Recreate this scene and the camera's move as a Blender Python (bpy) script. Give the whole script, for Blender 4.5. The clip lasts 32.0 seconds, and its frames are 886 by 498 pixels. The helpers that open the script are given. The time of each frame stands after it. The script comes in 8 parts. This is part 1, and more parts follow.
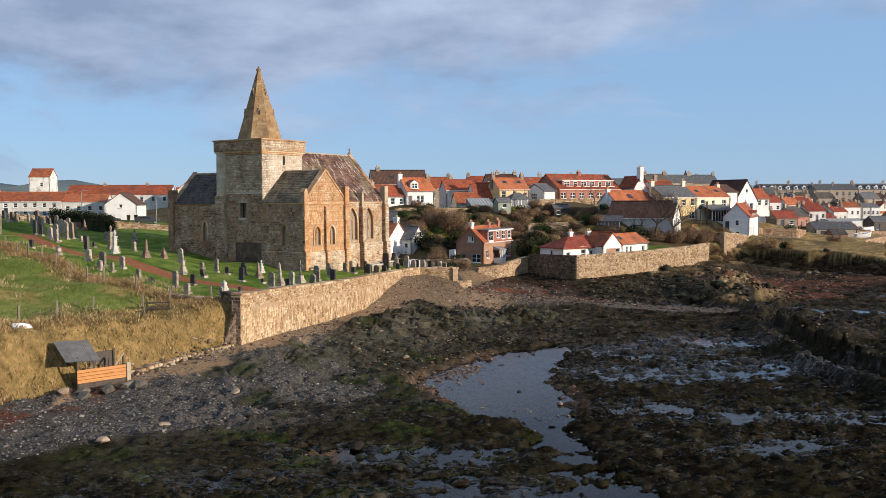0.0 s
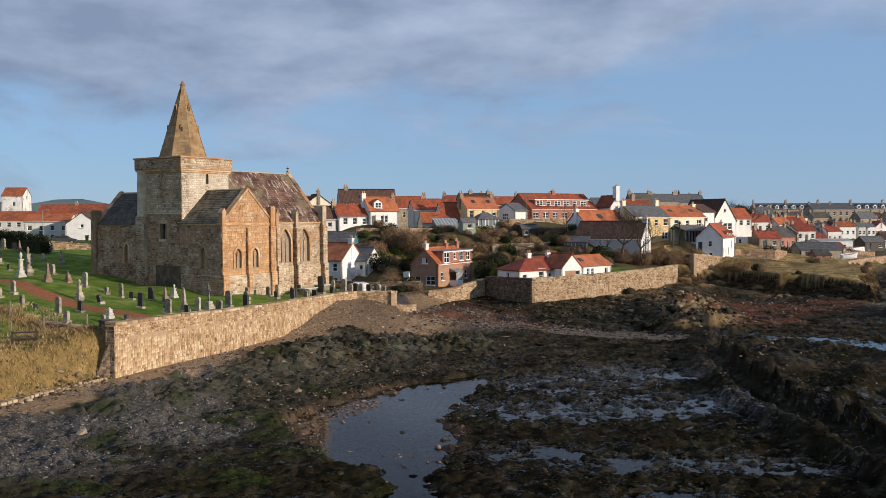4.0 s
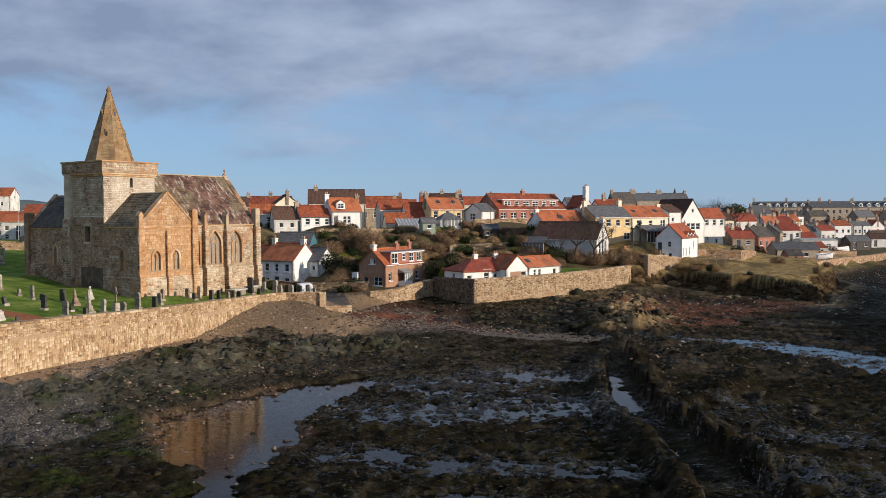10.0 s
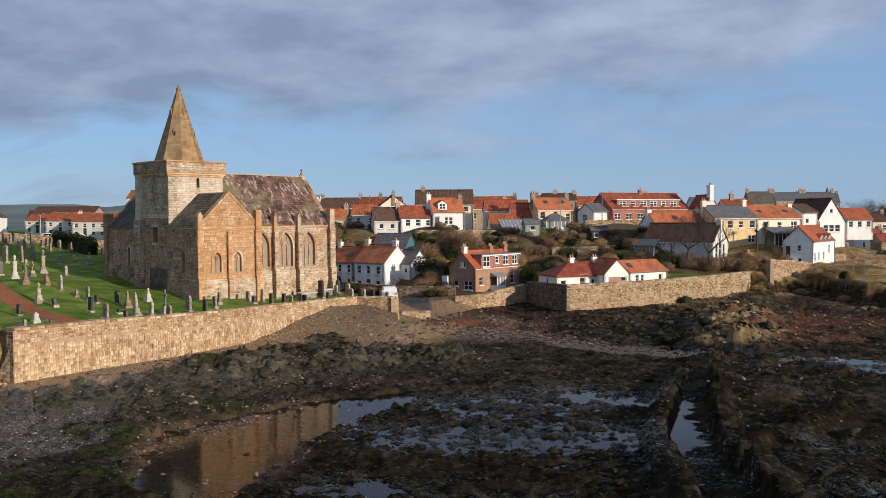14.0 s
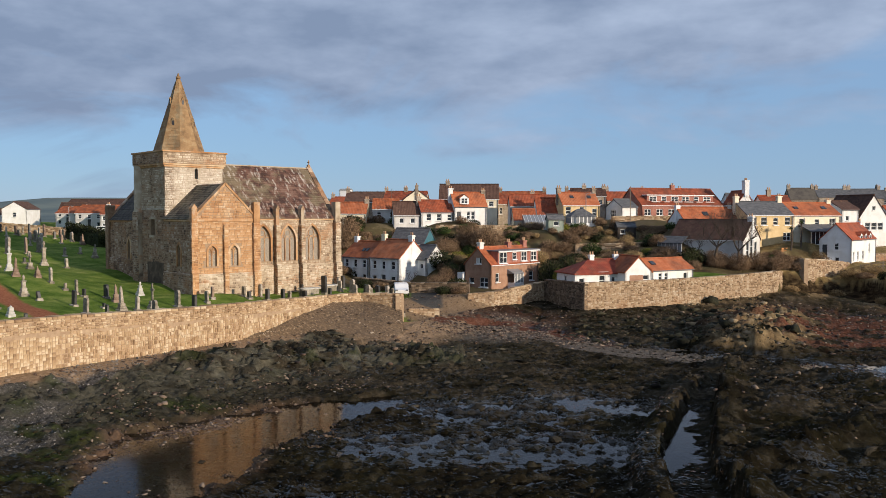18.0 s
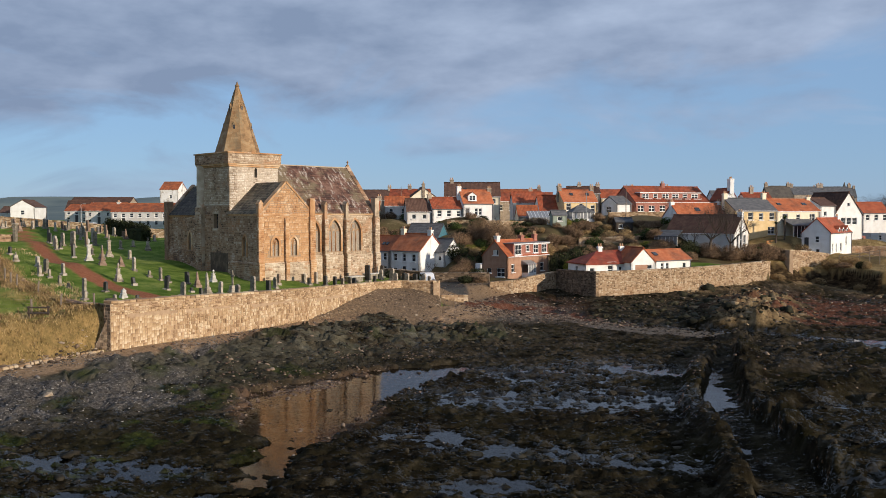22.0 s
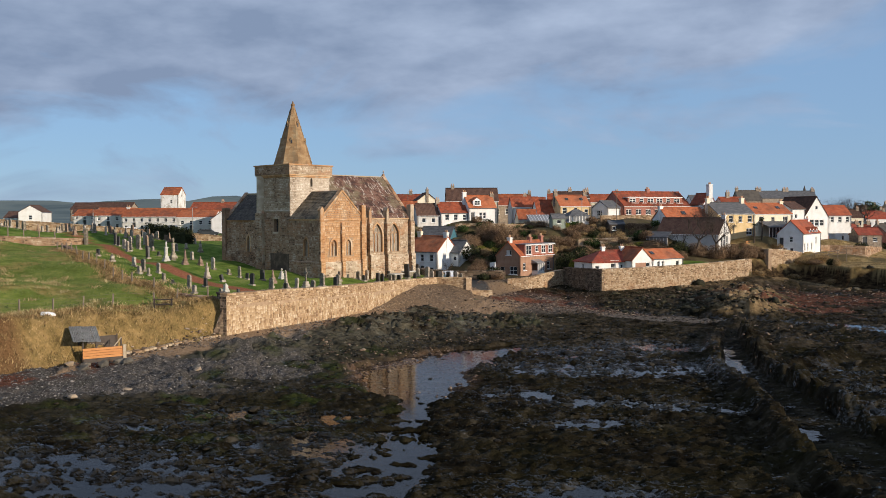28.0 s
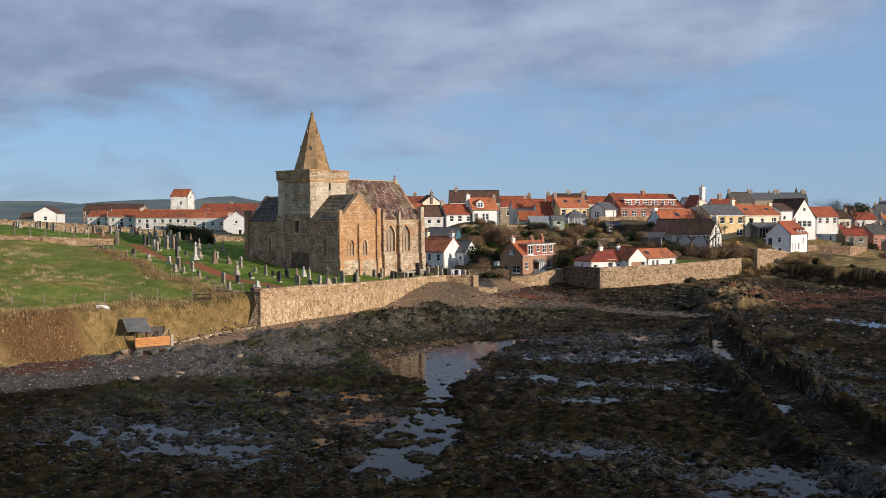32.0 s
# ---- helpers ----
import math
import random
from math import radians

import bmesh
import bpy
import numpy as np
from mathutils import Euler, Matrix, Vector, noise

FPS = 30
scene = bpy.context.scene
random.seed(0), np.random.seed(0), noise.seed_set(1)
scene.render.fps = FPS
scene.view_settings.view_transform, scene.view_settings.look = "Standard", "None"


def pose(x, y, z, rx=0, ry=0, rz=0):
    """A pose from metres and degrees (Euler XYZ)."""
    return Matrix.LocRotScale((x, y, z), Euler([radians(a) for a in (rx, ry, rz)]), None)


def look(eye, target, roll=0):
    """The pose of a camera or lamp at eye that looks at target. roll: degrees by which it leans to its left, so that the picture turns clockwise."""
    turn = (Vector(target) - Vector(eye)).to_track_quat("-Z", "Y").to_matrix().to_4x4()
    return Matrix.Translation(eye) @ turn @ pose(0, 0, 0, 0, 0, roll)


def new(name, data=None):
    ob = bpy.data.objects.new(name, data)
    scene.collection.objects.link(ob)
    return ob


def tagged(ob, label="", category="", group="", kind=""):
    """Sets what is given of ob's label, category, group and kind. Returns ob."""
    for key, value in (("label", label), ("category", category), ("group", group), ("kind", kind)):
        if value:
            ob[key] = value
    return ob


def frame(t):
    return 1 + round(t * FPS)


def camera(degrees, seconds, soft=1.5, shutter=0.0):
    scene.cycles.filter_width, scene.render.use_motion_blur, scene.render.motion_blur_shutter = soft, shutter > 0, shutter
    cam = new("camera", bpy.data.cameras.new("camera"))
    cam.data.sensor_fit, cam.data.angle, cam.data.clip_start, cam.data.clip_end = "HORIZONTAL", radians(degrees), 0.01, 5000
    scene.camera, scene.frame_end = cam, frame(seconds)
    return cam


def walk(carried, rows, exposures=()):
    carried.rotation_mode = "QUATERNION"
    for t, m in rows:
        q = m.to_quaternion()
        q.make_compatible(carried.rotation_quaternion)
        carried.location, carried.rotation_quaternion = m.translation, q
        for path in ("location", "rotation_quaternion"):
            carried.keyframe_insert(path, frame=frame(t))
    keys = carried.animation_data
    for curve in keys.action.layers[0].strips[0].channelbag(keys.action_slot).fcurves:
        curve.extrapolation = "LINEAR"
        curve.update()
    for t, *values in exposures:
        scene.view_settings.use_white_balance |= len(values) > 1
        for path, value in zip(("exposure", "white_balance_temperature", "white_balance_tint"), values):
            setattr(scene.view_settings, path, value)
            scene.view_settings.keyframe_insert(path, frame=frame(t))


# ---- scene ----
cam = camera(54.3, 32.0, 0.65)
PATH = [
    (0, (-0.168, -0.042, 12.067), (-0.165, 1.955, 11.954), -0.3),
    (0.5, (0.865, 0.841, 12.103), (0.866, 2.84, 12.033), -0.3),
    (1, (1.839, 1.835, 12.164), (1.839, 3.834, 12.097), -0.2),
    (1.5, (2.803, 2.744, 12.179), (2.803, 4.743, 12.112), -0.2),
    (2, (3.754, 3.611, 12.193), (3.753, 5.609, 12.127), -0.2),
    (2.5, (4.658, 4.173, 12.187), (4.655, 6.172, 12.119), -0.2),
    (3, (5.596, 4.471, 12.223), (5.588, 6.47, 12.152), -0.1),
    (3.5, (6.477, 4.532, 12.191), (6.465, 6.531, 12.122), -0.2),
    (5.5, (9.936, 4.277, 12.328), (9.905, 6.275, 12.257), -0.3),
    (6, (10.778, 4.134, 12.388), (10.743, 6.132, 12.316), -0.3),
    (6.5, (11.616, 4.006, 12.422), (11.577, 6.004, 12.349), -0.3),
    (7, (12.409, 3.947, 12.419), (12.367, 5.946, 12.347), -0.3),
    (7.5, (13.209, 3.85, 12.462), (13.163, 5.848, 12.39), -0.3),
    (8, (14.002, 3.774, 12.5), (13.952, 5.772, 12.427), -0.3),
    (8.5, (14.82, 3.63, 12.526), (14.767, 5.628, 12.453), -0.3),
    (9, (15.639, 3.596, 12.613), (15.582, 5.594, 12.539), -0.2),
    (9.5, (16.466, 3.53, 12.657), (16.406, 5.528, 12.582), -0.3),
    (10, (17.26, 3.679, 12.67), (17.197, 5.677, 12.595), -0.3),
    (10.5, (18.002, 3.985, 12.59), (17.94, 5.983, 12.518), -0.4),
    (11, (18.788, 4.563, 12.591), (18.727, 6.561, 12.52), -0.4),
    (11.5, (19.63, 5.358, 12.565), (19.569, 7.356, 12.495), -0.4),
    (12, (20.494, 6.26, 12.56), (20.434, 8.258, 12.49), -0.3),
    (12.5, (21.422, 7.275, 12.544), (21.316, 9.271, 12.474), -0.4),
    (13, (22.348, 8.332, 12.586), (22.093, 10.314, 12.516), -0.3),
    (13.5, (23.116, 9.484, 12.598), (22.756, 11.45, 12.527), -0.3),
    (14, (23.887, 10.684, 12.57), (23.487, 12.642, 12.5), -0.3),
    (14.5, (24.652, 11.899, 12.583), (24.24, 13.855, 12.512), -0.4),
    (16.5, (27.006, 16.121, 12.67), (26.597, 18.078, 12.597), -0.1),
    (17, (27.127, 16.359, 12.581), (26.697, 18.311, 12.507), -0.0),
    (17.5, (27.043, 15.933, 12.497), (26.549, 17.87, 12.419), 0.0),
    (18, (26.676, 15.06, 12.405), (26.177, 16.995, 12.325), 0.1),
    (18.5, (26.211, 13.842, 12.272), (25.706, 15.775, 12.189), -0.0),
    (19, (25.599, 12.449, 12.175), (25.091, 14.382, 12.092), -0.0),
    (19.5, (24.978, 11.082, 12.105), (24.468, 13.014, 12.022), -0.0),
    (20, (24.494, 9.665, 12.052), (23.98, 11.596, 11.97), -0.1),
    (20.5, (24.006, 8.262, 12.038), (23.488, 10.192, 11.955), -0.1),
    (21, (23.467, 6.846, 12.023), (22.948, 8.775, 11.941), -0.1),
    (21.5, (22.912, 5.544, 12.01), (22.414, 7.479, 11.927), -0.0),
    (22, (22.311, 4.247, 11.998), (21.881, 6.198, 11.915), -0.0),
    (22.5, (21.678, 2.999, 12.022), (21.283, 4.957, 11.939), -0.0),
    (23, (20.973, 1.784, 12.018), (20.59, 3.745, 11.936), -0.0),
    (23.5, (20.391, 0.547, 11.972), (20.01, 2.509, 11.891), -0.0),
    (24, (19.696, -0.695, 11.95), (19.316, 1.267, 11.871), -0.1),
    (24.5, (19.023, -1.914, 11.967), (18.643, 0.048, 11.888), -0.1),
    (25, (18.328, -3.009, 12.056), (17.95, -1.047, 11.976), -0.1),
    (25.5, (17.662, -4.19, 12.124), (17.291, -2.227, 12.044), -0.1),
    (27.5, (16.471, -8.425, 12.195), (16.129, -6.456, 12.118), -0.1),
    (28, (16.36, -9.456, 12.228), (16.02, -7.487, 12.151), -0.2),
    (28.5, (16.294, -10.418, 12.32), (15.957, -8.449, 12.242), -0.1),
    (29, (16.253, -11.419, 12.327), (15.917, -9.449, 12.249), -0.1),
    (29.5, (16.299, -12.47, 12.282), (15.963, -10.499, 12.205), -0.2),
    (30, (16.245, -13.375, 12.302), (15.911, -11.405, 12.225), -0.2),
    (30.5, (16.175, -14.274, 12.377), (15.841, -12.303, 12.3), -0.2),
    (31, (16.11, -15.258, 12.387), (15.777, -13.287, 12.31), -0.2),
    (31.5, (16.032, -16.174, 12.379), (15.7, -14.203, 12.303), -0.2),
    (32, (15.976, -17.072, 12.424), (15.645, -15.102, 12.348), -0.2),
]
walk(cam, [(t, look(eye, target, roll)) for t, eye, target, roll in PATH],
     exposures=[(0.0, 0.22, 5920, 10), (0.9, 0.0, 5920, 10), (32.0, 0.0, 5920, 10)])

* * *

*Exercise goal*:
Tell how many lines above contain the word "category". Give the number alone.

*Output of the exercise*:
3